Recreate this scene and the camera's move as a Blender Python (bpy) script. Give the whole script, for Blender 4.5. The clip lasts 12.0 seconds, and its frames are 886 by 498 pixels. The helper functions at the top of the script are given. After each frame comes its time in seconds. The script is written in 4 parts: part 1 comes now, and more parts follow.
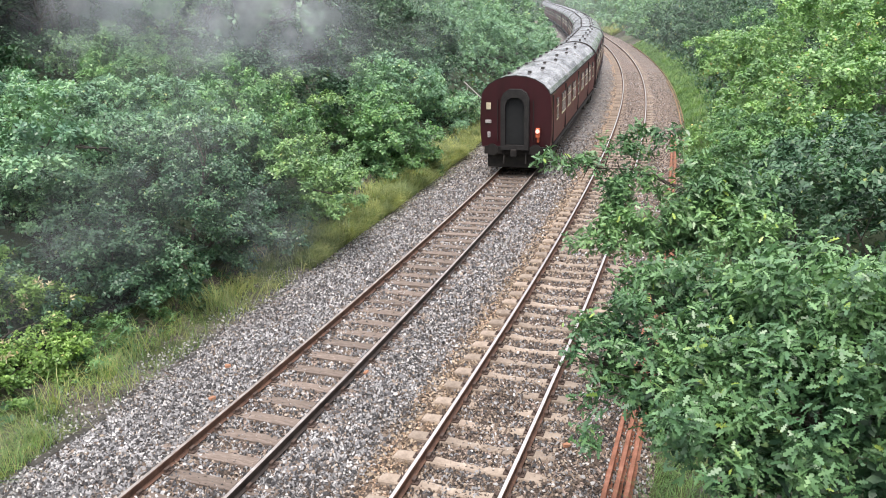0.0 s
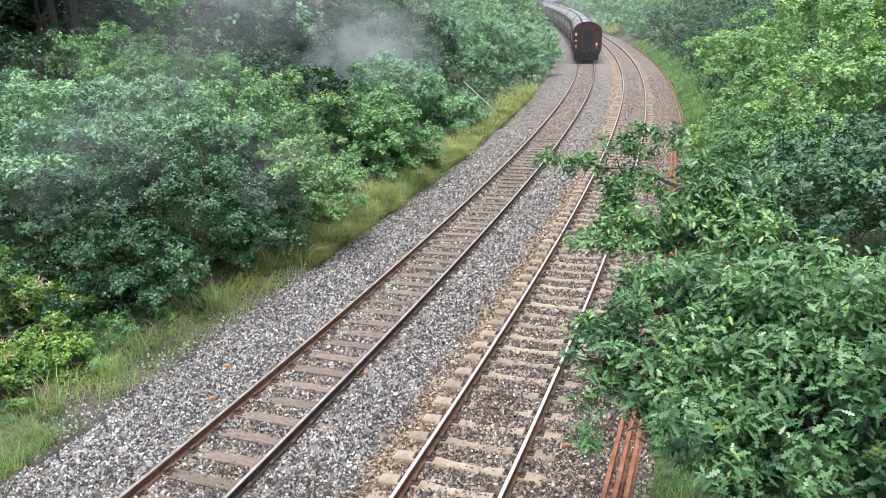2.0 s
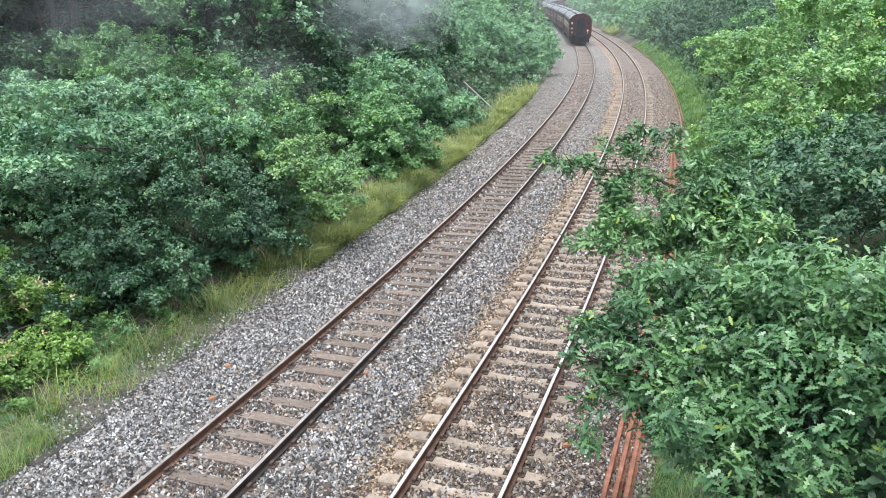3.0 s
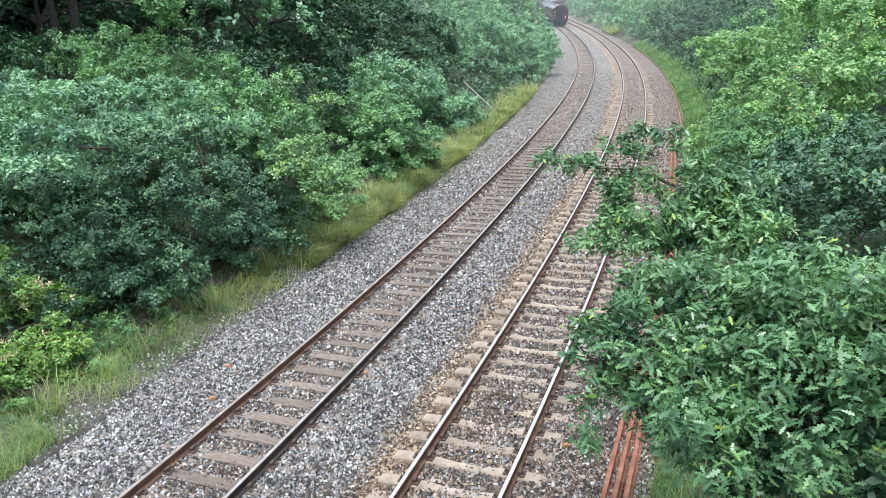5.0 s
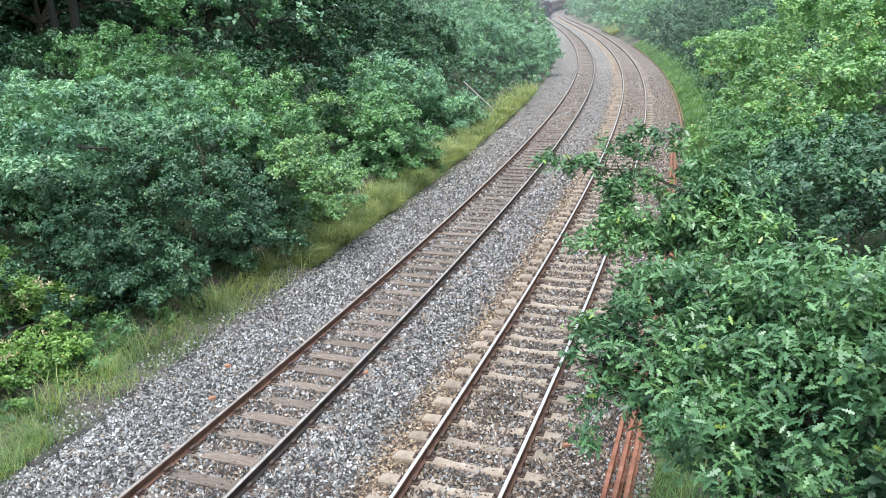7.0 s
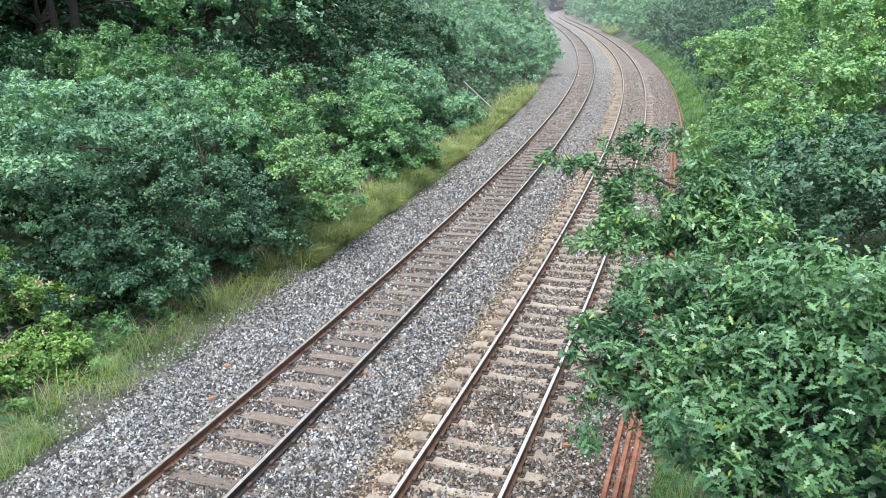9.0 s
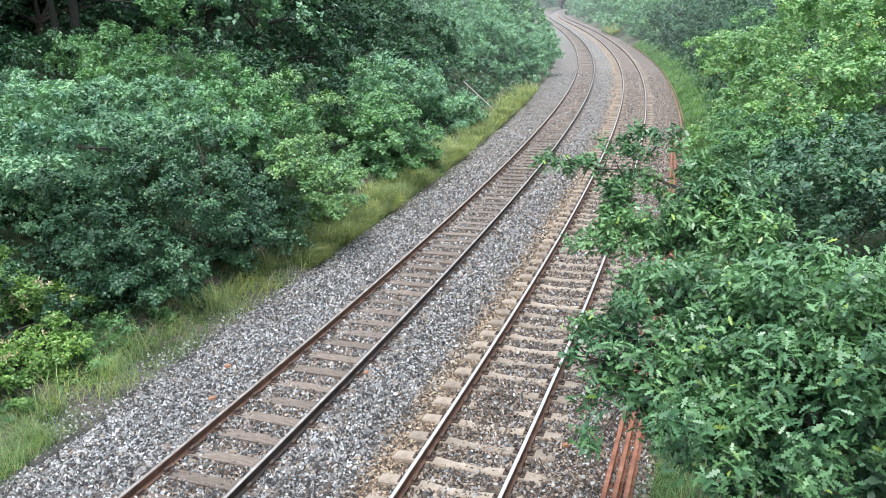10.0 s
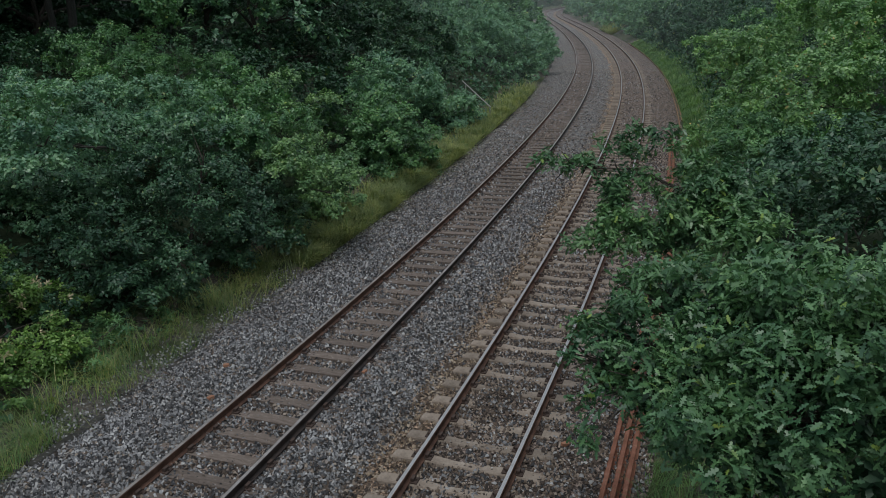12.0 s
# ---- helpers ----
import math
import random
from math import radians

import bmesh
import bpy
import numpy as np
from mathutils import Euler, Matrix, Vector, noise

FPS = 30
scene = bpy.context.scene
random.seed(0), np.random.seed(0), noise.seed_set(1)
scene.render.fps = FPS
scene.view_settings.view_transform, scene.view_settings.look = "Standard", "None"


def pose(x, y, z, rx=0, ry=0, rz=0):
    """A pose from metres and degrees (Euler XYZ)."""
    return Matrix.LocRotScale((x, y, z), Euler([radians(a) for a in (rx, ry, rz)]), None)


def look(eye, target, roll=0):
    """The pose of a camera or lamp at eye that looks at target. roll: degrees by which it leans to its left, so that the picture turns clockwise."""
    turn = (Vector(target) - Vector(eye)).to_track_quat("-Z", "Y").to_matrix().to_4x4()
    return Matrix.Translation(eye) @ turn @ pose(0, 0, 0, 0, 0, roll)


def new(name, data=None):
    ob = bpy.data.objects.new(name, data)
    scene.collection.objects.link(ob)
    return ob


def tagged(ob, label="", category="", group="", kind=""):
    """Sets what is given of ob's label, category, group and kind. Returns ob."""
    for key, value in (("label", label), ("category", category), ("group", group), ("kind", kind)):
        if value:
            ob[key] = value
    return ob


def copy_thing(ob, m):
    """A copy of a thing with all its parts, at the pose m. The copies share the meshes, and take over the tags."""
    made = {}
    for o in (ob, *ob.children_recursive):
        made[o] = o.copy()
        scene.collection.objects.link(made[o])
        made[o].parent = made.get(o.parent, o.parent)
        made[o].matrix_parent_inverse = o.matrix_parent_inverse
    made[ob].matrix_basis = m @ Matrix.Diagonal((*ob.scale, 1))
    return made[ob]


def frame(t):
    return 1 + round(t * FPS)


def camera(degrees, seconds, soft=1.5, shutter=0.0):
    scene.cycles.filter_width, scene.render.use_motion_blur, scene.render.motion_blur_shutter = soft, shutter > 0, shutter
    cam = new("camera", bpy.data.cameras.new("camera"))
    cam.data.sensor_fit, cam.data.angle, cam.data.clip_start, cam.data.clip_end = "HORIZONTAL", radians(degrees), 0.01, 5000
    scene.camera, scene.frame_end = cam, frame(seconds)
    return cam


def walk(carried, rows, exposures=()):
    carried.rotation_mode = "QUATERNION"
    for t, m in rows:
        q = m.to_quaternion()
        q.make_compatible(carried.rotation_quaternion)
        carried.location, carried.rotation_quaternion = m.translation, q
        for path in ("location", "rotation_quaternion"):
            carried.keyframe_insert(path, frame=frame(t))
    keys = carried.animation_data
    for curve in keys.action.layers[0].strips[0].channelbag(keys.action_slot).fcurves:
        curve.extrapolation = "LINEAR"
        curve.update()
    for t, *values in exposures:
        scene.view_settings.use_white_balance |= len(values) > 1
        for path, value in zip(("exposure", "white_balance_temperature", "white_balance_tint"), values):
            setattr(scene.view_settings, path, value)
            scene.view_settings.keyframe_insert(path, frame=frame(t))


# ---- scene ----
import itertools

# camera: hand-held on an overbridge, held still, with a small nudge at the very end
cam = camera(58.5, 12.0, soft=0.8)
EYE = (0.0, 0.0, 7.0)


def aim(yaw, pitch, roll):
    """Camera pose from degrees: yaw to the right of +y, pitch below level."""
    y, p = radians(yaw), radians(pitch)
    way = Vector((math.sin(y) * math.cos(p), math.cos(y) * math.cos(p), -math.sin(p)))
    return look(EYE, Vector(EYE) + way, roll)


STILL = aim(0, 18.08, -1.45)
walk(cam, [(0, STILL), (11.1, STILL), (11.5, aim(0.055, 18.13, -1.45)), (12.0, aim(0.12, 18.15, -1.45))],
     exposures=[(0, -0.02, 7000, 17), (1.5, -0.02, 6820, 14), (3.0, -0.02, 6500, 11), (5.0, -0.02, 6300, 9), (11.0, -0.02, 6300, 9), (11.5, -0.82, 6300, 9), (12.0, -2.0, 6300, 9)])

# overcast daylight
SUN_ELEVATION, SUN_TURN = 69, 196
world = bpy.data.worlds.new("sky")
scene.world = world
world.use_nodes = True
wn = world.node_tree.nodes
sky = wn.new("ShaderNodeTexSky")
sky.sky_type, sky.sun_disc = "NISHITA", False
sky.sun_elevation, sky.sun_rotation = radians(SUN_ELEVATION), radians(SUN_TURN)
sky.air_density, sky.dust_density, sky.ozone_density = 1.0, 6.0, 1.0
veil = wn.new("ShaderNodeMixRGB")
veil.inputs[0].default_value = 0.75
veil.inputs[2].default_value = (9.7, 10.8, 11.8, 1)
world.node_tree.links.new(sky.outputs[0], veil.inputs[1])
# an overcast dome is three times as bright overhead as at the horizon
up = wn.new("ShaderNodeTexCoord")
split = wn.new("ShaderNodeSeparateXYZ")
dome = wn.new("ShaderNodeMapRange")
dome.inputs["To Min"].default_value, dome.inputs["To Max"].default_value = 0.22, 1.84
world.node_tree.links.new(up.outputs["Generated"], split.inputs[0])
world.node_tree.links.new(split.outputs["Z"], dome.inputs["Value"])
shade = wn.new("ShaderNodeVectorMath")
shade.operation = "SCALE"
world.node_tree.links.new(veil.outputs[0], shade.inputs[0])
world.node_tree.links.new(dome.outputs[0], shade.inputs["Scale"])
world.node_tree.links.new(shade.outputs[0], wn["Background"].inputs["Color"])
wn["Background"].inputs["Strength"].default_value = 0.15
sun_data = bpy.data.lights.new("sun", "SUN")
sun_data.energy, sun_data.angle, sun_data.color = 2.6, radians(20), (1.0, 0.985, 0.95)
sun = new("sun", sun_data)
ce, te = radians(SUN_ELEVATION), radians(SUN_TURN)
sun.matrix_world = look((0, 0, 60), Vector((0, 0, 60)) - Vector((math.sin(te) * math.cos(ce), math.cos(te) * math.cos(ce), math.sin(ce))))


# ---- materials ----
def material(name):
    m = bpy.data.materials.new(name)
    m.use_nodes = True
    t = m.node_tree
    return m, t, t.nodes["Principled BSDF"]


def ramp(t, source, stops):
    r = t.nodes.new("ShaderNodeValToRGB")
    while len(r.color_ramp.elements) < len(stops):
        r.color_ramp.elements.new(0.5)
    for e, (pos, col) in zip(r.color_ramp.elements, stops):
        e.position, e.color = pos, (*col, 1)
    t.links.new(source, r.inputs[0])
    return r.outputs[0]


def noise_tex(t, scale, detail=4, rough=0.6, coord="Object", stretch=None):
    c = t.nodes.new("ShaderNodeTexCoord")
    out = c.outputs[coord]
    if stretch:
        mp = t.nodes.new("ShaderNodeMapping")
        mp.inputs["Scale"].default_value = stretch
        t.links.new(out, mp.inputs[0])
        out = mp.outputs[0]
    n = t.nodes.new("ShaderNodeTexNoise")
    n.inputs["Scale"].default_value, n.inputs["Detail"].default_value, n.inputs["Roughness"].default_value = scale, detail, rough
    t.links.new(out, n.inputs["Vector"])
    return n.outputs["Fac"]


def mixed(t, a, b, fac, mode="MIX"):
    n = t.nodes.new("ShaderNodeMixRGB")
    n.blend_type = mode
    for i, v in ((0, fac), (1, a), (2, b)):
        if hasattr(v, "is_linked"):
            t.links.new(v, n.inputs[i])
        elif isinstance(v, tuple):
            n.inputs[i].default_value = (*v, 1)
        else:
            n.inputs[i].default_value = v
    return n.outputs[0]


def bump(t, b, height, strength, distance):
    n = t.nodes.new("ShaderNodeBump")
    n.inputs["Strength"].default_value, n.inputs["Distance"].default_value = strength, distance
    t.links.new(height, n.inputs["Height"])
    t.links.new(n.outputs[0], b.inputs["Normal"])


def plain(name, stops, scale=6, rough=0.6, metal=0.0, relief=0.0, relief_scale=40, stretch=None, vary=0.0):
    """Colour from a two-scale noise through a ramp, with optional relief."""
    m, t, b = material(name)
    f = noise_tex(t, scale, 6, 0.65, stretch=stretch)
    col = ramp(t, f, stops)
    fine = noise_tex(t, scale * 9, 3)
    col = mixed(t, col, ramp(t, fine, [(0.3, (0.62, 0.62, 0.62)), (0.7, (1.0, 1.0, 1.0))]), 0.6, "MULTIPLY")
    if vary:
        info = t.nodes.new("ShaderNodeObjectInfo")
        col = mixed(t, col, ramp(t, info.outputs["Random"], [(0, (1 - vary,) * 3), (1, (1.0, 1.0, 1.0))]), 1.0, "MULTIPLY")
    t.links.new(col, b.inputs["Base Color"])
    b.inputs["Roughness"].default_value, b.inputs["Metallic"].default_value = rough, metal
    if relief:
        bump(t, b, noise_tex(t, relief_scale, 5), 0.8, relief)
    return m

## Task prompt
Print only the run of lines that begins with the line containing "carried.keyframe_insert(path, frame=frame(t))" and ends with the line containing "curve.update()", both included, exactly as they read.

## Problem solution
            carried.keyframe_insert(path, frame=frame(t))
    keys = carried.animation_data
    for curve in keys.action.layers[0].strips[0].channelbag(keys.action_slot).fcurves:
        curve.extrapolation = "LINEAR"
        curve.update()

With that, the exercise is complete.